PROBLEM REQUIREMENTS
Print all of the entries exactly, minus the pictures.

━━━ EXERCISE INPUT

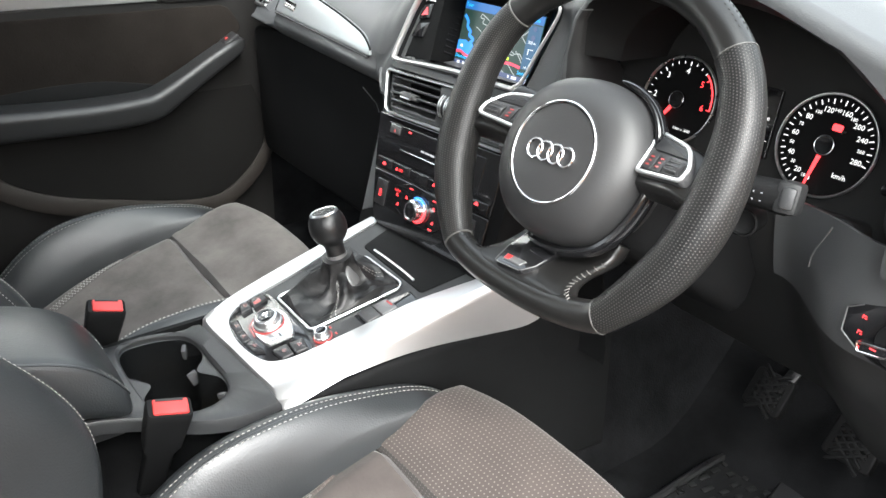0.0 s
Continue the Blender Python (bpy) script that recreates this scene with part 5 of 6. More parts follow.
for sgn in (1, -1):
    m = pod_axes(sgn)
    PN = (m.to_3x3() @ Vector((0, 0, 1))).normalized()
    sp = part("spoke", spoke(sgn, m), M_WHEEL, wheel, "leather-covered side spoke")
    out = [(0.000, -0.001, 0.003), (0.0515, 0.0015, 0.005), (0.0525, 0.013, 0.006), (0.0380, 0.0290, 0.010), (-0.0085, 0.0365, 0.003)]
    out = rpoly([(sgn * a, b, r) for a, b, r in out][::sgn], 5)
    bm = bmesh.new()
    prism(bm, out, -0.012, 0.0012, m, 0.0008)
    pod = part("switch_pod", bm, M_BUTTON, wheel, "dark grey switch pod")
    bm = bmesh.new()
    sweep(bm, [m @ Vector((p.x, p.y, 0.0016)) for p in shrink(out, 0.0010)], 0.0034, 0.0032, closed=True, up=PN, n=8)
    part("pod_edge", bm, M_BRIGHT, pod, "chrome edge")
    # smooth upper panel, two keys and a roller below it
    bm = bmesh.new()
    prism(bm, rpoly([(sgn * a, b, 0.002) for a, b in ((0.003, 0.0195), (0.044, 0.0185), (0.0365, 0.0255), (-0.0045, 0.0325))][::sgn], 4), 0.0006, 0.0028, m, 0.0008)
    part("upper_panel", bm, M_PANEL, pod)
    for q in (0.0085, 0.0205):
        bm = bmesh.new()
        box(bm, (0.0108, 0.0140, 0.003), m @ Matrix.Translation((sgn * q, 0.0100, 0.0014)), 0.0010)
        key = part("switch", bm, M_PANEL, pod)
        bm = bmesh.new()
        for e in (-0.0034, 0.0, 0.0034):
            flat(bm, rect(0.0040 - 0.0010 * (e == 0), 0.0011, 0.0003, sgn * q, 0.0100 + e), m, 0.0034)
        part("switch_mark", bm, G_RED_DIM, key, kind="stuff")
    bm = bmesh.new()
    mm = m @ Matrix.Translation((sgn * 0.0370, 0.0095, -0.0010)) @ pose(0, 0, 0, 0, 90, 0)
    lathe(bm, [(0.0056, -0.0090), (0.0062, -0.0082), (0.0062, 0.0082), (0.0056, 0.0090)], mm, 24)
    roller = part("roller", bm, M_PANEL, pod)
    for q in range(12):
        bm = bmesh.new()
        a = 2 * math.pi * q / 12
        box(bm, (0.0015, 0.0010, 0.0140), mm @ Matrix.Translation((0.0062 * math.cos(a), 0.0062 * math.sin(a), 0)) @ pose(0, 0, 0, 0, 0, math.degrees(a)), 0.0003)
        part("roller_rib", bm, M_BUTTON, roller)

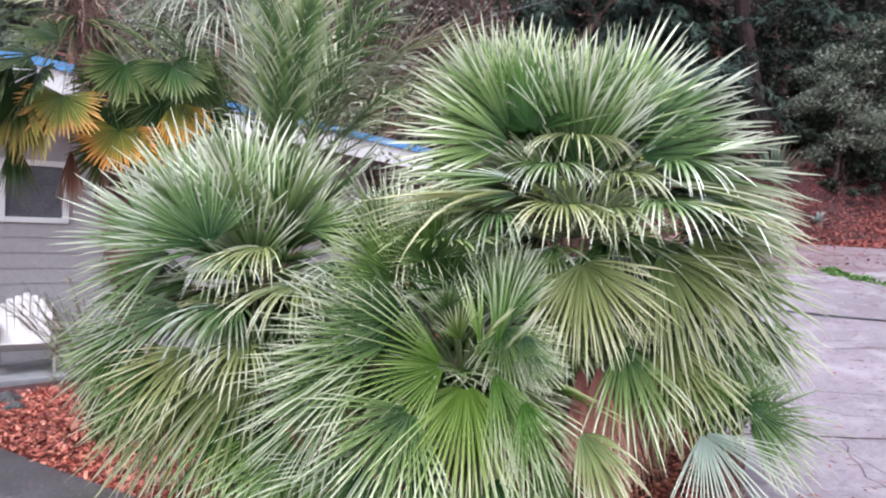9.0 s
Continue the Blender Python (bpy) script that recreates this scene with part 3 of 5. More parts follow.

━━━━━━

FINAL RESULT
0.0 s
Continue the Blender Python (bpy) script that recreates this scene with part 5 of 6. More parts follow.
for sgn in (1, -1):
    m = pod_axes(sgn)
    PN = (m.to_3x3() @ Vector((0, 0, 1))).normalized()
    sp = part("spoke", spoke(sgn, m), M_WHEEL, wheel, "leather-covered side spoke")
    out = [(0.000, -0.001, 0.003), (0.0515, 0.0015, 0.005), (0.0525, 0.013, 0.006), (0.0380, 0.0290, 0.010), (-0.0085, 0.0365, 0.003)]
    out = rpoly([(sgn * a, b, r) for a, b, r in out][::sgn], 5)
    bm = bmesh.new()
    prism(bm, out, -0.012, 0.0012, m, 0.0008)
    pod = part("switch_pod", bm, M_BUTTON, wheel, "dark grey switch pod")
    bm = bmesh.new()
    sweep(bm, [m @ Vector((p.x, p.y, 0.0016)) for p in shrink(out, 0.0010)], 0.0034, 0.0032, closed=True, up=PN, n=8)
    part("pod_edge", bm, M_BRIGHT, pod, "chrome edge")
    # smooth upper panel, two keys and a roller below it
    bm = bmesh.new()
    prism(bm, rpoly([(sgn * a, b, 0.002) for a, b in ((0.003, 0.0195), (0.044, 0.0185), (0.0365, 0.0255), (-0.0045, 0.0325))][::sgn], 4), 0.0006, 0.0028, m, 0.0008)
    part("upper_panel", bm, M_PANEL, pod)
    for q in (0.0085, 0.0205):
        bm = bmesh.new()
        box(bm, (0.0108, 0.0140, 0.003), m @ Matrix.Translation((sgn * q, 0.0100, 0.0014)), 0.0010)
        key = part("switch", bm, M_PANEL, pod)
        bm = bmesh.new()
        for e in (-0.0034, 0.0, 0.0034):
            flat(bm, rect(0.0040 - 0.0010 * (e == 0), 0.0011, 0.0003, sgn * q, 0.0100 + e), m, 0.0034)
        part("switch_mark", bm, G_RED_DIM, key, kind="stuff")
    bm = bmesh.new()
    mm = m @ Matrix.Translation((sgn * 0.0370, 0.0095, -0.0010)) @ pose(0, 0, 0, 0, 90, 0)
    lathe(bm, [(0.0056, -0.0090), (0.0062, -0.0082), (0.0062, 0.0082), (0.0056, 0.0090)], mm, 24)
    roller = part("roller", bm, M_PANEL, pod)
    for q in range(12):
        bm = bmesh.new()
        a = 2 * math.pi * q / 12
        box(bm, (0.0015, 0.0010, 0.0140), mm @ Matrix.Translation((0.0062 * math.cos(a), 0.0062 * math.sin(a), 0)) @ pose(0, 0, 0, 0, 0, math.degrees(a)), 0.0003)
        part("roller_rib", bm, M_BUTTON, roller)

9.0 s
Continue the Blender Python (bpy) script that recreates this scene with part 3 of 5. More parts follow.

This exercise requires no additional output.